I am writing to apply for the [job title] position listed on [where you saw the posting]. My background in [field or skill] matches the needs listed in the posting.

[One paragraph that links your skills or study history to the job.]

[One paragraph that explains why you are interested in the role and company.]

I would be glad to talk further about how my skills can support your team.

Sincerely,
[Your Name]
  

Template 3: Warm Personal Letter

Not every letter aims at approval or office tasks. Sometimes you only want to stay close to a friend who lives far away. This simple pattern works well in email or print.

[Your Town]
[Date]

Dear [Friend’s Name],

I hope you are doing well. I wanted to share some news from [your life, school, work, or town].

[One paragraph with a short story or update.]

[One paragraph asking about their life, plans, or recent events.]

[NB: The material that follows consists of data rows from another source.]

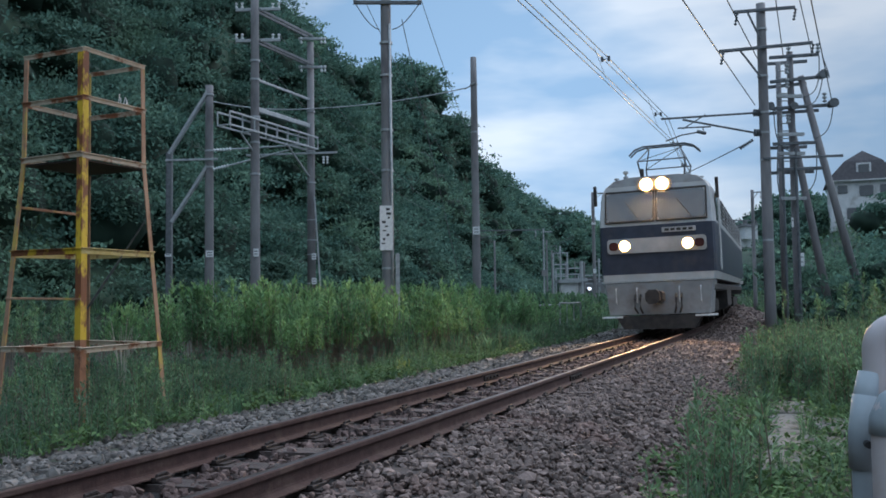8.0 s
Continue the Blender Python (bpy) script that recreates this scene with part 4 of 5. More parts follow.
def transformer_poles():
    """Twin poles with crossarms, cables and two raking stays."""
    x, y = 12.41, 27.0
    t, z0 = concrete_pole("transformer_poles", x, y, 8.5, 0.12, 0.095, "twin weathered poles with crossarms, switchgear and raking stays")
    h = lambda z: z - z0
    part("shaft", Build().tube([(-0.20, 0.5, 0), (-0.16, 0.5, h(8.3))], [0.095, 0.08], 14), M_CONCRETE, t, smooth=True)
    for a, b in (((0.28, -0.1, h(7.7)), (2.15, -0.3, 0.1)), ((0.02, 0.2, h(6.5)), (1.15, 0.0, 0.1))):
        part("raking_stay", Build().tube([a, b], [0.10, 0.13], 12), M_CONCRETE, t, "leaning concrete stay", True)
    for zl, zr, a, b in ((8.27, 8.38, -0.72, 0.85), (7.5, 7.66, -0.72, 0.80), (6.66, 6.78, -0.75, 1.18), (5.55, 5.6, -0.7, 0.75), (4.75, 4.8, -0.6, 0.95)):
        for yy in (-0.17, 0.64):
            part("crossarm", Build().beam((a, yy, h(zl)), (b, yy, h(zr)), 0.08, 0.1), M_STEELDARK, t)
    for xx, z, r in ((0.92, 7.72, 0.15), (1.22, 6.82, 0.15), (-0.05, 6.72, 0.12), (-0.8, 6.72, 0.12)):
        part("strain_clamp", Build().tube([(xx, -0.35, h(z)), (xx, 0.0, h(z))], [r, r * 0.7], 12), M_STEELDARK, t, "dark cable clamp")
    for xx, z in ((0.82, 8.42), (0.98, 6.85), (-0.12, 8.4), (-0.2, 7.75), (-0.2, 7.3), (-0.2, 6.2)):
        ib = Build()
        insulator(ib, (xx, -0.2, h(z)), (xx, -0.2, h(z + 0.34)), 3, 0.07)
        part("insulator", ib, M_STEEL, t, "grey post insulator")
    # ladder of steps between the poles
    for i in range(14):
        z = 8.2 - i * 0.24
        part("step_bolt", Build().beam((-0.28, 0.25, h(z)), (0.0, 0.25, h(z)), 0.03, 0.03), M_STEEL, t)
    for z in (7.05, 5.85, 5.25, 3.85):
        part("bracket_plate", Build().box(-0.55, -0.25, h(z) - 0.05, 0.28, -0.15, h(z) + 0.05, 0.2), M_STEEL, t)
    random.seed(21)
    for p, q, sag in (((0.9, -0.3, 8.3), (0.95, -0.3, 7.7), 0.35), ((0.9, -0.3, 7.7), (0.1, -0.3, 6.7), 0.3), ((-0.9, -0.3, 7.3), (-0.4, -0.3, 6.6), 0.3),
                      ((1.2, -0.3, 6.8), (0.55, -0.3, 5.7), 0.25), ((-0.7, -0.3, 6.6), (-0.2, -0.3, 5.3), 0.3), ((0.6, -0.3, 5.5), (0.2, -0.3, 4.0), 0.3),
                      ((-0.6, -0.3, 5.5), (-0.5, -0.3, 3.6), 0.2), ((0.8, -0.3, 8.3), (0.3, -0.3, 7.0), 0.3)):
        pts = []
        for k in range(9):
            a = k / 8
            pts.append((p[0] + (q[0] - p[0]) * a + sag * 0.5 * math.sin(a * math.pi) * (1 if p[0] > 0 else -1), -0.3, h(p[2] + (q[2] - p[2]) * a - sag * math.sin(a * math.pi))))
        part("jumper", Build().tube(pts, 0.016, 6), M_WIRE, t, "drooping dark cable")
    part("riser_pipe", Build().tube([(-0.42, -0.2, 0.1), (-0.42, -0.2, h(5.4))], 0.04, 8), M_STEELDARK, t)
    part("riser_pipe", Build().tube([(-0.02, -0.22, 0.1), (-0.02, -0.22, h(5.4))], 0.05, 8), M_STEELDARK, t)
    plate(t, 0.05, -0.24, 1.95 - z0, 0.15, 0.42)
    plate(t, -0.2, -0.24, 3.1 - z0, 0.06, 0.3, bars=1)


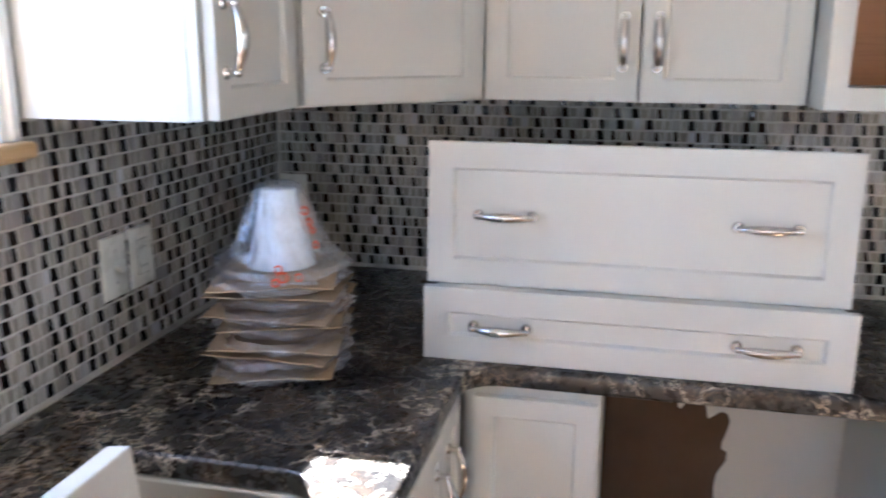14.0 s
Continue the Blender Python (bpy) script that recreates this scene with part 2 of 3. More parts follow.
def clear_film(name="clear_plastic_film", cloud=0.42, shine=0.05, sheen=0.10, crease=1.0, rim=0.75):
    """Thin crinkled film: clear, with sharp sheen on its folds and a faint haze."""
    g = Nodes(name)
    v = g.coords()
    cr = g.noise(v, 26, 5, 0.6, 1.6)
    fold = g.bump(cr, crease, 0.006)
    out = g.t.nodes["Material Output"]
    clear = g.n("BsdfTransparent", Color=(0.995, 0.995, 0.995))
    gloss = g.n("BsdfGlossy", Color=(0.95, 0.95, 1.0), Roughness=sheen, Normal=fold)
    edge = g.n("LayerWeight", Blend=0.4, Normal=fold)
    haze = g.n("BsdfDiffuse", Color=(0.9, 0.9, 0.92))
    a = g.n("MixShader")
    g.put(a.inputs[0], g.grey(edge.outputs["Facing"], 0.0, 1.0, shine, rim))
    g.put(a.inputs[1], clear.outputs[0])
    g.put(a.inputs[2], gloss.outputs[0])
    b = g.n("MixShader")
    g.put(b.inputs[0], g.grey(cr, 0.42, 0.70, 0.02, cloud))
    g.put(b.inputs[1], a.outputs[0])
    g.put(b.inputs[2], haze.outputs[0])
    g.t.links.new(b.outputs[0], out.inputs["Surface"])
    return g.m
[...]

Write back when you have time. I always enjoy hearing from you.

With love,
[Your Name]
  

Common Mistakes In Free Letter Writing

Even strong writers slip into habits that weaken letters. Knowing these traps helps you spot them in your own drafts. A quick checklist near the end of the process can lift the quality of your message without extra cost.

Common Mistake Why It Hurts The Letter
Vague Subject Or Purpose The reader must guess what you want, which slows their response.
Long Unbroken Paragraphs Large blocks of text feel tiring and hide main details.
Emotional Language Without Facts Strong feelings with no dates or data make requests less clear.
Missing Contact Details The reader cannot reply or must search for your email or phone.
Spelling Errors In Names Misspelled names can feel careless or disrespectful.
Unclear Next Step The letter ends without a clear request or time frame.

When you draft your letter with these points in mind, your message can look polished even if you created it on a school computer or shared device. The structure, not the price of the tool, shapes the quality of the result. Each time you sit down to write a letter free, the steps will feel more natural.